Sierra McCormick created the role of prodigy student Olive Doyle on the show A.N.T. Farm when she was in eighth grade. Now fifteen, McCormick has made the role her own, and has made nerds a little cooler.
We chatted with Sierra about all that memorization, how being herself got her the part, and why playing awkward is so funny.
On “A.N.T. Farm”, your character Olive has eidetic memory. Can you explain that skill?
Sierra McCormick: Olive remembers everything she’s ever seen, heard, or read. She can pull up any kind of information that she may have casually heard, and she always has a fact for the occasion. She’s very smart and loves to further her bank of knowledge.
How do you prepare to play a character like that?
McCormick: She remembers things without any kind of stumbling so I really have to work on memorizing my lines so that it comes out lightning fast. For Olive, it’s second nature. I have to make it believable that I could remember it anywhere.
How is your memory in real life?
McCormick: It’s definitely improved! I make up little tricks. I’ll make information relate to things in my life, or I’ll put facts in some kind of order that makes sense to me, like alphabetical order.
The characters in the A.N.T. program use their special talents to their advantage. What are some of the talents you brought to auditions when trying out for this show?
McCormick: Since Olive loves facts so much, I chatted with the Disney people [at my audition] about a program I had seen on the Discovery Channel on tigers. Dan, the creator of the show, said that my rambling was something Olive would do. I thought I was making small talk but apparently it was perfect for Olive!
As a nine year-old, you appeared on the game show, “Are You Smarter Than a Fifth Grader?” You’re also an honors student. Does acting feel as challenging as school?
McCormick: It’s a completely different world. There are some subjects in school that I love, but it can still feel like a chore. Acting never feels like a chore.
What have you learned from acting?
McCormick: It’s taught me about the real working world and how working life is. Recently, I took a psychology class, and I think the study of the mind can help me further my acting ability. It’s also taught me about getting into an environment with new people and acting like you’ve known them forever.
The show is really funny. How do you make Olive a comedic character when she’s reciting so many straight-forward facts?

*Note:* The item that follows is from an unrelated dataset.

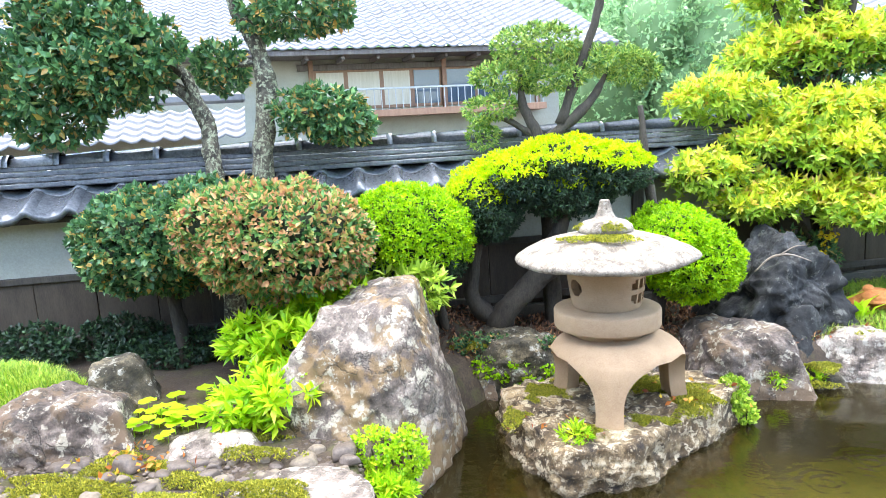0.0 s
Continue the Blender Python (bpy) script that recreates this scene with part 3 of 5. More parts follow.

McCormick: Olive is book-smart out the yin-yang, but socially, she’s the most nonadept person ever. In high school, it’s not awesome that she can recite these facts. That’s not going to make her popular. And I love that about her because she’s always herself.
What is the pace of working on a television show? How do you balance it with other sectors of your life?
McCormick: The TV schedule is great for me. They have everything planned ahead of time. You know that your job is Monday through Friday. It’s really helpful for me because I can find the time for school.
You’re around so many adults on set. Are there certain adult traits that you’ve brought back to your high school world?
McCormick: The humor in our show is aimed at kids, but all of the writers are adults. I’ve acted since I was nine, so I’ve grown up a little bit faster. When I go back with my peers, it’s easy to be a kid and do goofy, mindless things, and then once I’m on set, I’m mature again.
What are some tips you would pass on to child actors who are getting started?
McCormick: I used to take it personally when a casting director didn’t like me or I didn’t get picked for something. Now I realize you can’t do that. It’ll mess with your self esteem. Don’t take rejection overly personally. If that doesn’t work out, there’s something else waiting for you.
How do you think a child actor transitions into an adult actor?
McCormick: It’s about the projects that you choose. If you can show that you can carry the role of being a teen in a movie, then you can show that you can carry an adult role.
Tell me one cool bit of information that Olive has taught you.
McCormick: She’s taught me a lot of things! Just last week she said, “On average, identity theft costs US consumers over 1.5 billion dollars per year.”